Updated: June 2, 2021
Credit: Mikkel Becker
Mikkel Becker says her two Pugs, Willy (left) and Bruce (right), helped save her from an emotionally abusive relationship.
We love our pets — often, they are like family to us. But when a family dynamic is damaged by abuse or neglect, pets can suffer just like their humans.
In domestic abuse, an abuser often exploits a victim’s devotion to a pet to control and manipulate that victim. Too often, abuse victims feel trapped and unable to seek help because they fear for the safety of their pets if they leave. According to the Urban Resource Institute (URI), a provider of domestic violence programs and services in New York City, up to 65 percent of domestic violence victims and 48 percent of battered women delay leaving a dangerous situation out of concern for their pets. (In May of 2013, URI launched a specific program, Urban Resource Institute People and Animals Living Safely, or URIPALS, that houses victims of abuse and their pets.)

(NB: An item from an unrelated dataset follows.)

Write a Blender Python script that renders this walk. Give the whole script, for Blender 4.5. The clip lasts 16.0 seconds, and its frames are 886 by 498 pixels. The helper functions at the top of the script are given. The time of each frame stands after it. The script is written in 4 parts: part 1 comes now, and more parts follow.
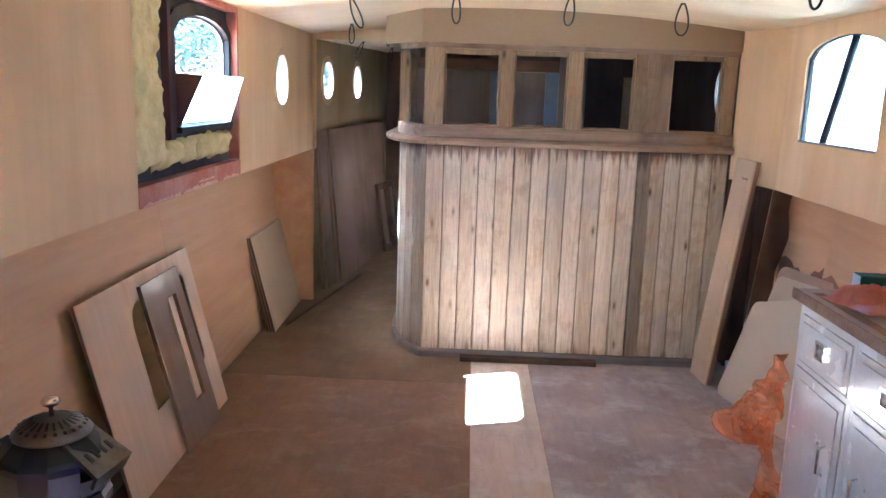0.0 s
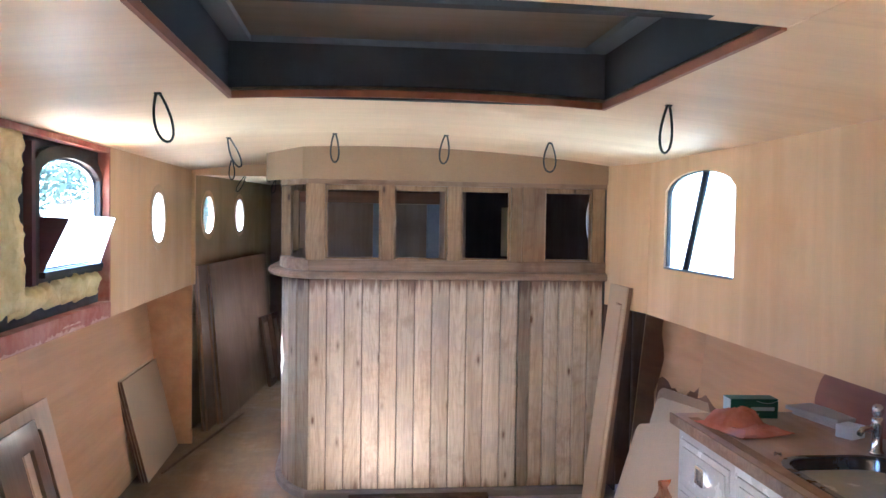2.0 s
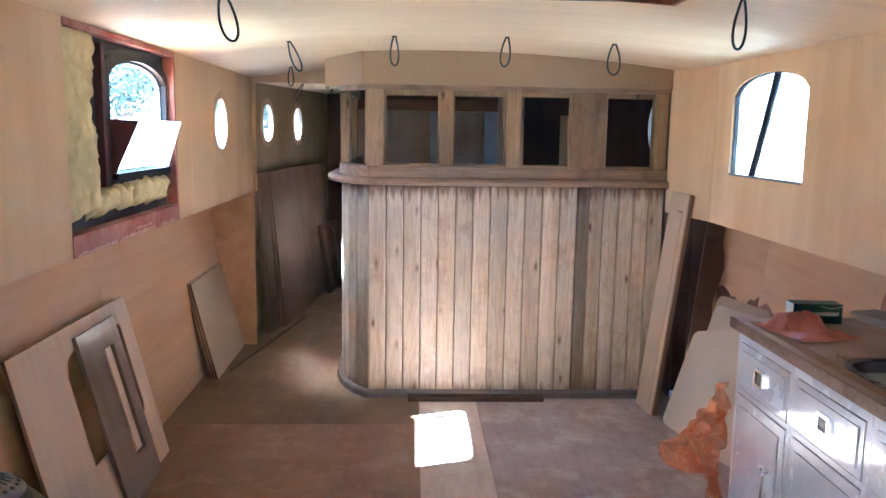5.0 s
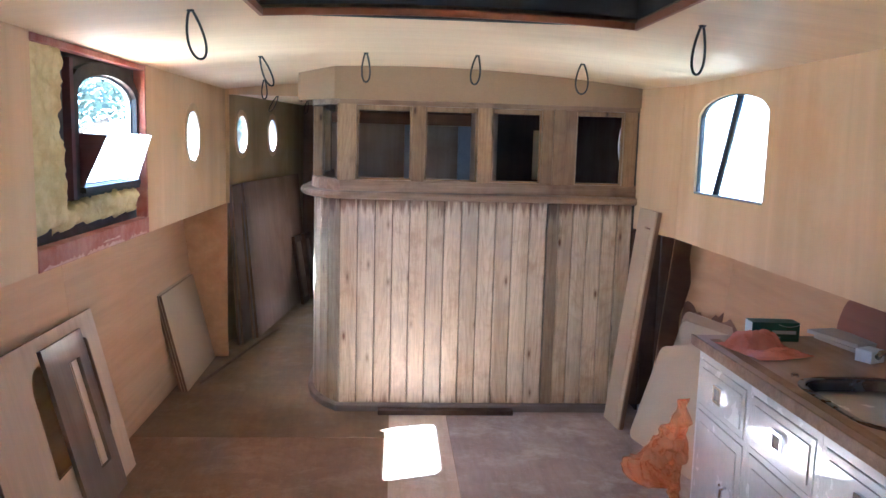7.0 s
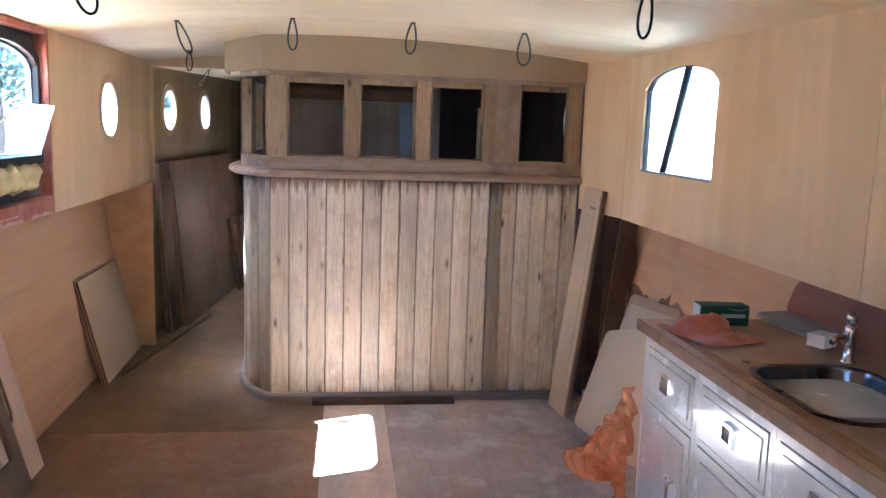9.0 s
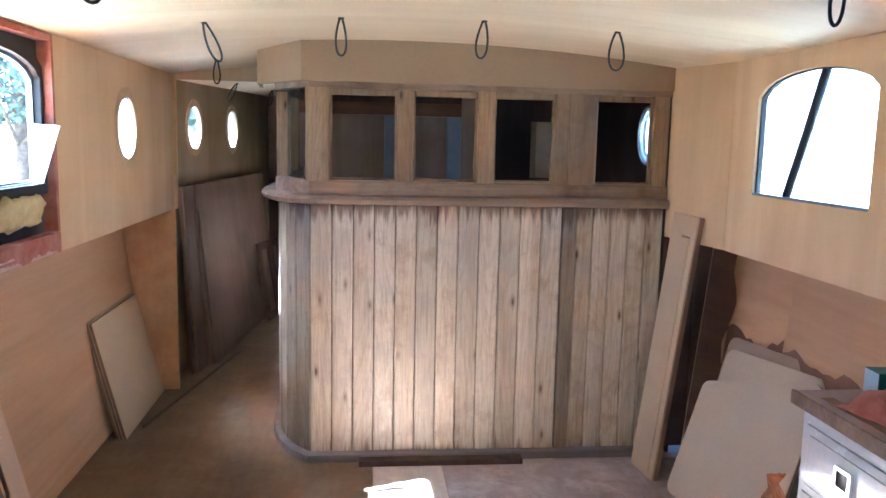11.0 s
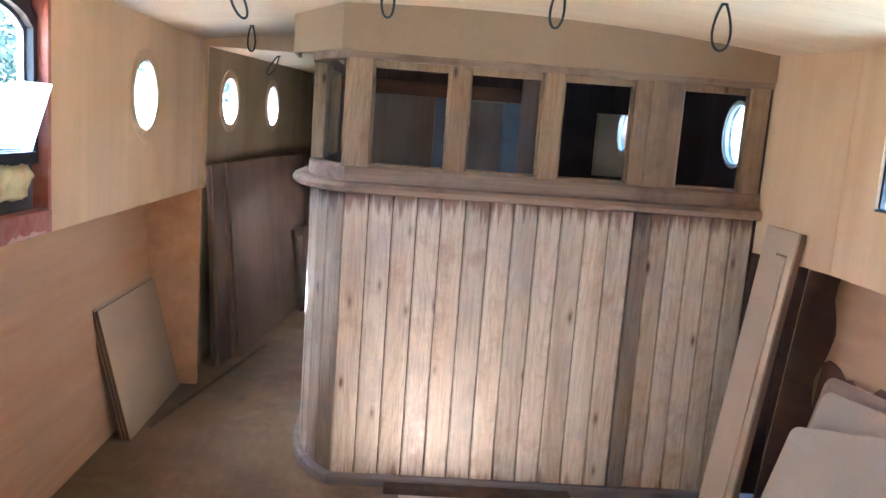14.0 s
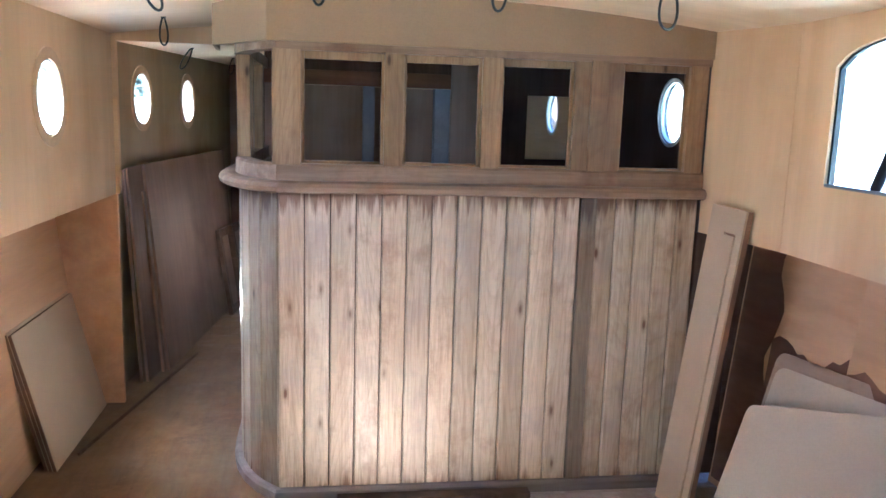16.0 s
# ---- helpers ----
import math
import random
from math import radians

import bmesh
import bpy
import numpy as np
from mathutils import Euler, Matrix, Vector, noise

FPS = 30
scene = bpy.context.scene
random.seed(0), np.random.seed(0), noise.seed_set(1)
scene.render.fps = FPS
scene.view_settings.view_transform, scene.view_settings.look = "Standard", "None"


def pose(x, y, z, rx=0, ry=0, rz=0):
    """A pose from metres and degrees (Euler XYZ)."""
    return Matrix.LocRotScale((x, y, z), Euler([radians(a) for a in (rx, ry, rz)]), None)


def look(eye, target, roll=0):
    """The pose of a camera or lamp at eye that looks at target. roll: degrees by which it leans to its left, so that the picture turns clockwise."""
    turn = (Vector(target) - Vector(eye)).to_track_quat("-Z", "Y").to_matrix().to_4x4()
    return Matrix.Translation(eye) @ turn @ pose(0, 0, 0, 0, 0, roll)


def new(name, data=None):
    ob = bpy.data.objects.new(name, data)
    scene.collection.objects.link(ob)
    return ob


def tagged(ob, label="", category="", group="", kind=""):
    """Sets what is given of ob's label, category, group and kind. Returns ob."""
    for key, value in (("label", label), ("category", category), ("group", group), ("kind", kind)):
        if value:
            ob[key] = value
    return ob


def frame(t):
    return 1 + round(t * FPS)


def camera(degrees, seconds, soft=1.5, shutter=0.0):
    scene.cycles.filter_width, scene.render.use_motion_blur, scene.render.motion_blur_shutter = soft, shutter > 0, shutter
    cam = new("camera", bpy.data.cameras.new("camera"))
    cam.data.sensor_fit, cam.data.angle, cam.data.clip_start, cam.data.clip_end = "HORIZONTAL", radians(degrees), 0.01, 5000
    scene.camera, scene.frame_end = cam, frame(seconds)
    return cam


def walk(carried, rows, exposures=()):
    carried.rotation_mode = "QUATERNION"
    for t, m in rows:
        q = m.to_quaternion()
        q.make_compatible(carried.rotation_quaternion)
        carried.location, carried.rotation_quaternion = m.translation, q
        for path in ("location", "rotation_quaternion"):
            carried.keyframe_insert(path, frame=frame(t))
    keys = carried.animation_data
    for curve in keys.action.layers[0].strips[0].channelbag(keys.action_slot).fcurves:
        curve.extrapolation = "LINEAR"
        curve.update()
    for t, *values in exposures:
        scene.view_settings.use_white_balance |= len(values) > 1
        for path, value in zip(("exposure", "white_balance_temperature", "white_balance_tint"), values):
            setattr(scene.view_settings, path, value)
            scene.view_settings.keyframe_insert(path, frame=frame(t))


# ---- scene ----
cam = camera(58.3, 16.0)
EXPOSURE = 5.6
PATH = [
    (0, (0.254, 0.467, 1.55), (0.193, 2.427, 1.16), 1.9),
    (0.5, (0.247, 0.459, 1.528), (0.242, 2.416, 1.118), 2.1),
    (1, (0.252, 0.494, 1.545), (0.329, 2.458, 1.175), 2.1),
    (1.5, (0.276, 0.494, 1.566), (0.423, 2.479, 1.375), 1.7),
    (2, (0.286, 0.483, 1.6), (0.493, 2.471, 1.524), 0.9),
    (2.5, (0.282, 0.481, 1.606), (0.51, 2.468, 1.591), -0.3),
    (3, (0.283, 0.465, 1.599), (0.496, 2.452, 1.515), 0.1),
    (3.5, (0.27, 0.467, 1.57), (0.413, 2.45, 1.357), 0.6),
    (4, (0.267, 0.479, 1.559), (0.343, 2.458, 1.282), 1.0),
    (4.2, (0.250, 0.474, 1.557), (0.325, 2.451, 1.264), 0.9),
    (6.5, (0.289, 0.454, 1.57), (0.373, 2.431, 1.282), 1.2),
    (7, (0.298, 0.434, 1.59), (0.427, 2.412, 1.322), 1.6),
    (8, (0.306, 0.455, 1.544), (0.517, 2.425, 1.266), 2.2),
    (9, (0.386, 0.649, 1.551), (0.639, 2.61, 1.245), 1.9),
    (9.5, (0.237, 0.761, 1.555), (0.555, 2.717, 1.284), 1.2),
    (10, (0.236, 0.956, 1.566), (0.468, 2.922, 1.284), 1.4),
    (10.2, (0.27, 1.035, 1.562), (0.459, 3.009, 1.301), 1.4),
    (12.5, (0.192, 1.494, 1.564), (0.418, 3.457, 1.257), 0.9),
    (13, (0.221, 1.571, 1.544), (0.406, 3.544, 1.27), 1.6),
    (13.5, (0.245, 1.679, 1.564), (0.353, 3.657, 1.291), 3.6),
    (14, (0.269, 1.758, 1.54), (0.359, 3.733, 1.237), 4.2),
    (14.5, (0.266, 1.842, 1.553), (0.414, 3.811, 1.233), 3.3),
    (15, (0.252, 1.896, 1.549), (0.456, 3.856, 1.211), 1.6),
    (15.5, (0.23, 1.908, 1.55), (0.481, 3.864, 1.212), 1.9),
    (16, (0.197, 1.914, 1.561), (0.48, 3.865, 1.229), 1.8),
]
walk(cam, [(t, look(eye, aim, lean)) for t, eye, aim, lean in PATH], [(0, EXPOSURE, 4450, 8), (4, EXPOSURE - 0.03, 4450, 8), (7, EXPOSURE - 0.12, 4450, 8), (10, EXPOSURE - 0.2, 4450, 8), (13, EXPOSURE - 0.06, 4430, 7), (16, EXPOSURE, 4400, 6)])

# ---- world and sun ----
SUN_WAY = Vector((0.85, 0.28, -1.0)).normalized()
world = bpy.data.worlds.new("sky")
scene.world = world
world.use_nodes = True
_sky = world.node_tree.nodes.new("ShaderNodeTexSky")
_sky.sky_type = "NISHITA"
_sky.sun_disc = False
_sky.sun_elevation = math.asin(-SUN_WAY.z)
_sky.sun_rotation = math.atan2(-SUN_WAY.x, -SUN_WAY.y)
_bg = world.node_tree.nodes["Background"]
_bg.inputs["Strength"].default_value = 0.05
world.node_tree.links.new(_sky.outputs[0], _bg.inputs[0])
sun = new("sun", bpy.data.lights.new("sun", "SUN"))
sun.data.energy, sun.data.angle, sun.data.color = 5.0, radians(0.53), (1.0, 0.975, 0.92)
sun.matrix_world = look((-9, 2, 10), Vector((-9, 2, 10)) + SUN_WAY)


def window_light(x, y, z, wide, tall, toward, watts, colour=(0.74, 0.87, 1.0)):
    """The sky's light in a window's opening."""
    lamp = new("window_light", bpy.data.lights.new("window_light", "AREA"))
    lamp.data.shape, lamp.data.size, lamp.data.size_y = "RECTANGLE", wide, tall
    lamp.data.energy, lamp.data.color = watts, colour
    lamp.matrix_world = look((x, y, z), (x + toward[0], y + toward[1], z + toward[2]))
    return lamp


# ---- materials ----
def shader(name):
    m = bpy.data.materials.new(name)
    m.use_nodes = True
    nt = m.node_tree
    return m, nt, nt.nodes["Principled BSDF"]


def node(nt, kind, **values):
    n = nt.nodes.new(kind)
    for key, value in values.items():
        n.inputs[key].default_value = value
    return n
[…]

I am sympathetic to abuse victims who stay: A few years back, I found myself trapped in an emotionally abusive relationship and delayed leaving for the sake of my dogs. At the time, I felt alone and ashamed; I was unable to reach out for help because I believed that no one would understand my situation. Today, though, I know that my story is one shared by many victims of emotional and physical abuse.
The Cycle of Abuse
Growing up, I was a people pleaser, wanting others to like and approve of me. As a teenager, I sought validation from outsiders and learned to put my own needs last. In my early 20s I became involved with a man who preyed on my desire to please. His constant manipulation, unpredictable anger, injurious words, degrading conduct and unfaithful actions left me in a perpetual state of confusion and anxiety. I started to believe him when he blamed me for the problems in our relationship.

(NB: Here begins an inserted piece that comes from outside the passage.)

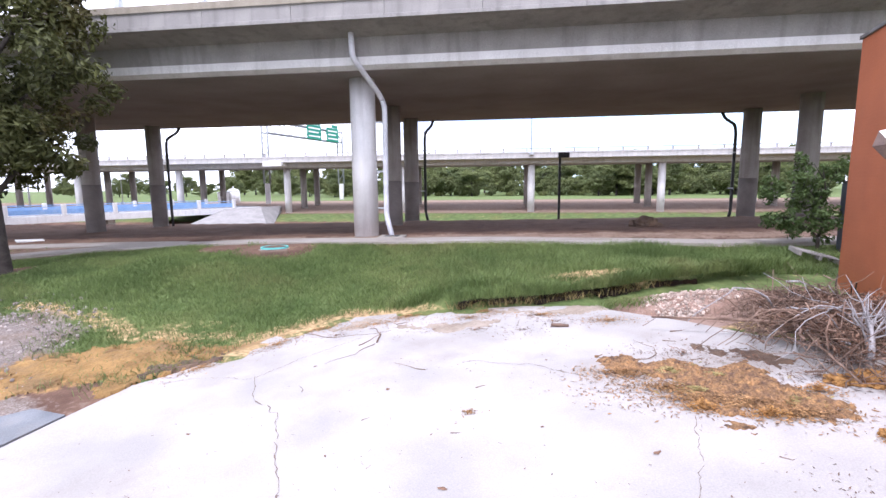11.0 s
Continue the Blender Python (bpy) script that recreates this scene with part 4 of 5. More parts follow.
# wall lamp
wl_ = thing("wall_lamp", BLD.matrix_basis @ pose(2.9, 0, 3.07), "boxy bronze flood lamp with a pale lid on the wall", "wall lamp")
BRONZE = material("bronze_housing", (0.10, 0.065, 0.055), (0.17, 0.115, 0.095), 4.0, 0.45, 0.05, 60, metal=0.3)
part("mount", one_box(-0.05, 0.002, -0.16, 0.07, 0.16, 0.0, 0.015), BLACK, wl_)
LID = [(0.15, 0.63, 0.11), (0.15, 0.23, 0.20), (-0.10, 0.19, 0.00), (-0.10, 0.58, -0.09)]
BASE = [(0.10, 0.71, -0.11), (-0.05, 0.60, -0.31), (-0.05, 0.23, -0.23)]
bm = bmesh.new()
for p in LID + BASE:
    bm.verts.new(p)
bmesh.ops.convex_hull(bm, input=bm.verts[:])
part("housing", bm, BRONZE, wl_)
bm = bmesh.new()
bm.faces.new([bm.verts.new(p) for p in LID])
bm.normal_update()
if bm.faces[:][0].normal.x > 0:
    bmesh.ops.reverse_faces(bm, faces=bm.faces[:])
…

And yet I stayed with him, despite knowing that it was dangerous for me to do so. I stayed because my critically low self-esteem made it hard to believe that I deserved unconditional love and care. But what really prevented me from leaving the relationship was the terrifying prospect of what would happen to my two Pugs, Bruce and Willy, if I tried to stand up to my abuser or leave him outright. He made it clear that if we split up, he would keep one of the Pugs, even though it was also clear that he had no sincere interest in the dogs. He used them, and his knowledge of my love for them, to control me.
In fact, my Pugs were the stable ground I clung to during the storm of emotional abuse and neglect I faced. Their unceasing affection and unparalleled loyalty was a safe harbor for me. Whenever I felt weighed down with discouragement and despair, their wet kisses, wiggly snuggles and donut-shaped tail wags inspired me to keep coming up for air.
In the end, it was the dogs that saved me from the abuse. I had resigned myself to the fact that this was life as I would know it and had come to believe that I did not deserve any better. But as soon as I saw my dogs in danger, I knew I had to leave.